[Rows from a dataset of clips and code]
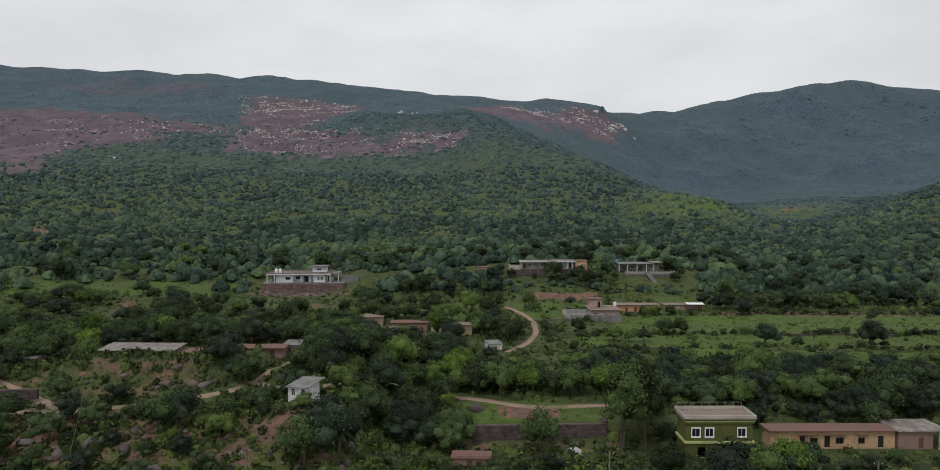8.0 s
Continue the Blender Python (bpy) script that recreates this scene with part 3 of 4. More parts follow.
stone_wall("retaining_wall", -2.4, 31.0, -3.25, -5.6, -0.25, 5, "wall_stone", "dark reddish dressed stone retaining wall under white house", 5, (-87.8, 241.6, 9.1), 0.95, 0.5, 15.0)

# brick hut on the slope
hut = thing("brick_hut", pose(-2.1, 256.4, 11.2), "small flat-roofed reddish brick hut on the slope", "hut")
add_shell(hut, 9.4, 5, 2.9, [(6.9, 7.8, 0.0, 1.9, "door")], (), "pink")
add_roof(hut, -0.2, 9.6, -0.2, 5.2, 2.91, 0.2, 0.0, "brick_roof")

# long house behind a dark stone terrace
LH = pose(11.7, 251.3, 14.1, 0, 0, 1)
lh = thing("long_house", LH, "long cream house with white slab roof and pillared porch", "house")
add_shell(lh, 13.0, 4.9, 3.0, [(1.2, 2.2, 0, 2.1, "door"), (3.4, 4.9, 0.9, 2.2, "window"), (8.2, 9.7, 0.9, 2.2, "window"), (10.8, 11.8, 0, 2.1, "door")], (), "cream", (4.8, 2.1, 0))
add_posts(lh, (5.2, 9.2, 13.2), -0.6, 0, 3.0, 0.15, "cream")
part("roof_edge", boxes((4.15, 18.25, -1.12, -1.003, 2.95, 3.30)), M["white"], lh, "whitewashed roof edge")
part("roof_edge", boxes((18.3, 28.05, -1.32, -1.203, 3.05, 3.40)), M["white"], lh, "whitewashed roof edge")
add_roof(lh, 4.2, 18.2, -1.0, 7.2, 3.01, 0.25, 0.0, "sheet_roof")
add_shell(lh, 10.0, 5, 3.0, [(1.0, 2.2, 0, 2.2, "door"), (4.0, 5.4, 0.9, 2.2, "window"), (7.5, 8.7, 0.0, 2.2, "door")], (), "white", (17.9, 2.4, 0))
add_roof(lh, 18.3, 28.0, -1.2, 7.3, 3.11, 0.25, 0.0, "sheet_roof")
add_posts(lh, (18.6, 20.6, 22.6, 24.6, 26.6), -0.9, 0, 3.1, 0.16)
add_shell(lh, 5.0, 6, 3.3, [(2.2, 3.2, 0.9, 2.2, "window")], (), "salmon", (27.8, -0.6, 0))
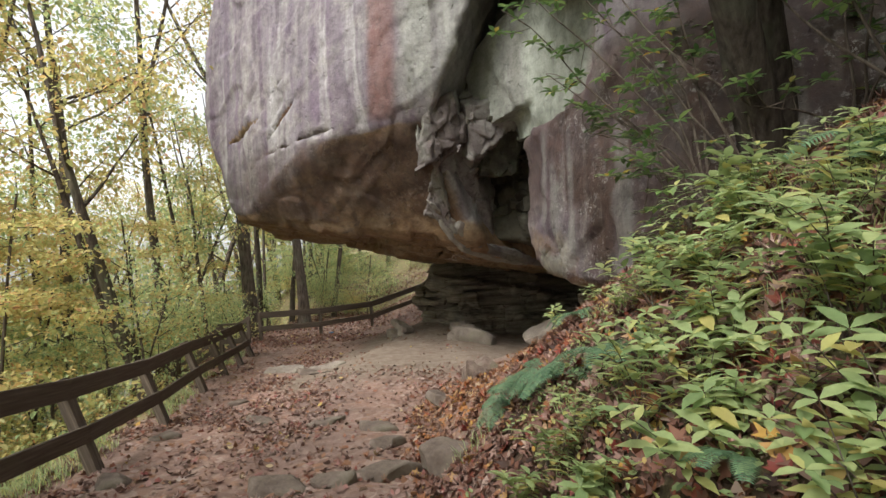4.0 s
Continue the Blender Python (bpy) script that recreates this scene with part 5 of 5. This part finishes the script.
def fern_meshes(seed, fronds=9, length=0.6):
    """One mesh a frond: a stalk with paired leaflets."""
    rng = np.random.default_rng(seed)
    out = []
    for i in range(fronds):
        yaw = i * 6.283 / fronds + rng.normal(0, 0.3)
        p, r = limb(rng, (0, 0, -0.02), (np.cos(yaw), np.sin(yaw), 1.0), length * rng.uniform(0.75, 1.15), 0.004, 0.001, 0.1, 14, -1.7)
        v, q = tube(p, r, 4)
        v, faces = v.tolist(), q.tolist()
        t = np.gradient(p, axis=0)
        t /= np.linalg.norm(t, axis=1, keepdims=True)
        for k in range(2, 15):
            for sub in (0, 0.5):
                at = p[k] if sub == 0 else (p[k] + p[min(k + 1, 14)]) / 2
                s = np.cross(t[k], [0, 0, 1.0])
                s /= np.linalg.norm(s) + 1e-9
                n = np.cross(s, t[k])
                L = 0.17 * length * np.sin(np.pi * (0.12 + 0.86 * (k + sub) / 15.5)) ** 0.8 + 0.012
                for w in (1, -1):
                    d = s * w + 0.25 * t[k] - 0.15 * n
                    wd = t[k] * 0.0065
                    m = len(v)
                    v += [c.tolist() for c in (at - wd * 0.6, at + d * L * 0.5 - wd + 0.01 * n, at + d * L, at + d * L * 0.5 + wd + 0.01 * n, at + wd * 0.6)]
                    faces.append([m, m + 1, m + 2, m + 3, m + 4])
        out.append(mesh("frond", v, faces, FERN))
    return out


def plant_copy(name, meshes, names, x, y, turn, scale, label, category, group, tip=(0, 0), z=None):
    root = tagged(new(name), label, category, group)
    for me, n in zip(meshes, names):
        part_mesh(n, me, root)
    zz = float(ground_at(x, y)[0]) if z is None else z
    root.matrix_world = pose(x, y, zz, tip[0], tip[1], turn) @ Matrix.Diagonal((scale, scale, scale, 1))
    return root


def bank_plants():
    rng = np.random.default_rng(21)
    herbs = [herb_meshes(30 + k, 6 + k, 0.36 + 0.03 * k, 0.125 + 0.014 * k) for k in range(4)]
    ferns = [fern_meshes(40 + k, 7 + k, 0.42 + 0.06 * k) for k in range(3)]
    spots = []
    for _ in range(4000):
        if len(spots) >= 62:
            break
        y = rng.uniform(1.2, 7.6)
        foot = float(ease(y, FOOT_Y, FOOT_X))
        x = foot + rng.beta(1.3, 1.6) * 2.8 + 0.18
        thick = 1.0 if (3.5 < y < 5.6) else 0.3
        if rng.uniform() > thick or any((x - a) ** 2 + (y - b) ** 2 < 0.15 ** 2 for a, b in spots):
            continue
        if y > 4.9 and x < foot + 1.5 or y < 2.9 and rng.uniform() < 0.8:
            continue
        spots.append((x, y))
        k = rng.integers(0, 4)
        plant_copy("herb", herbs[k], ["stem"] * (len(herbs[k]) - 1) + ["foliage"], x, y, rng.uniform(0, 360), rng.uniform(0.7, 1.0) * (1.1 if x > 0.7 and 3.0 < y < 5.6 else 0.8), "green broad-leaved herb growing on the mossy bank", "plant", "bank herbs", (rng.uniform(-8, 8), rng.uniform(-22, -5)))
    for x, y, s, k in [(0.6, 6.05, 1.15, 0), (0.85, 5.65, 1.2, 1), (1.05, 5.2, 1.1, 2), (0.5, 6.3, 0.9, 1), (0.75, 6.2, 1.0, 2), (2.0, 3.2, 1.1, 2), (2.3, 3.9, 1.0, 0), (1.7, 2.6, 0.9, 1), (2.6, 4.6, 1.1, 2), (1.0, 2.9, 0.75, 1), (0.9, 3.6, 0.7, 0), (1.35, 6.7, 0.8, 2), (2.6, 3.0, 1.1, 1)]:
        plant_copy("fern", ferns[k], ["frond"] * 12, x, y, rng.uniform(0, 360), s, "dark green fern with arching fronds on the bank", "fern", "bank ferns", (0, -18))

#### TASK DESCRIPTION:
Transcribe the entries from their first line to the line that holds "0.95, 0.5, 15.0)", both included, and skip every picture.

#### EXERCISE OUTPUT:
8.0 s
Continue the Blender Python (bpy) script that recreates this scene with part 3 of 4. More parts follow.
stone_wall("retaining_wall", -2.4, 31.0, -3.25, -5.6, -0.25, 5, "wall_stone", "dark reddish dressed stone retaining wall under white house", 5, (-87.8, 241.6, 9.1), 0.95, 0.5, 15.0)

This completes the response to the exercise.